> [The problem] Each line that contains the word "Python" counts once; give the total for the records below and nothing else.

[Scripts that build animated scenes]

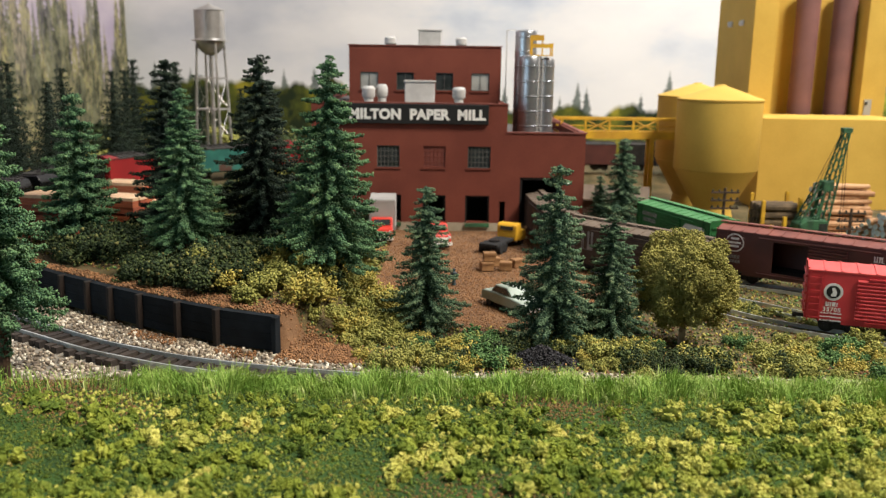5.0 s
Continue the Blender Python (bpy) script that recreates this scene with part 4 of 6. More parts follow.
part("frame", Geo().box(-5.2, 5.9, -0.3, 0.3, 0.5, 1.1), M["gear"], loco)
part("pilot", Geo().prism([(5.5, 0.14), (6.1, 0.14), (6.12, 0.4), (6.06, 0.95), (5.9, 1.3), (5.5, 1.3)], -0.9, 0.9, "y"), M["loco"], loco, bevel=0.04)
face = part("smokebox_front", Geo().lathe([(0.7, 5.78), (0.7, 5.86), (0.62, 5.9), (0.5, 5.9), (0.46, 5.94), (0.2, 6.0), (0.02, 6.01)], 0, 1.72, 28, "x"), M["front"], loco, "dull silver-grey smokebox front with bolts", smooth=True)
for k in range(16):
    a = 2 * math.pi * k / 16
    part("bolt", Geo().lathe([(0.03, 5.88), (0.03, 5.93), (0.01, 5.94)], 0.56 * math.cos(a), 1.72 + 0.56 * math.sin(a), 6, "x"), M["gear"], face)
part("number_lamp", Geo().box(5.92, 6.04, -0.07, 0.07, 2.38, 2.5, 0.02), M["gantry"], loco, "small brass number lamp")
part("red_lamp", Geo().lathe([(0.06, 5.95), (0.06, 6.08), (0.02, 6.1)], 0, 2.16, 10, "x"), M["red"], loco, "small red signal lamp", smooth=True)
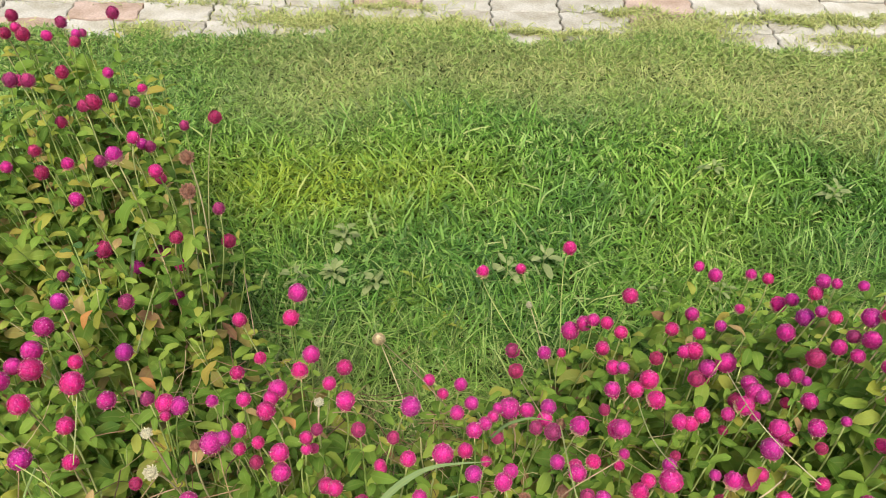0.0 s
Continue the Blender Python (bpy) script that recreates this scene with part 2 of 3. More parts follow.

> [Problem solution] 2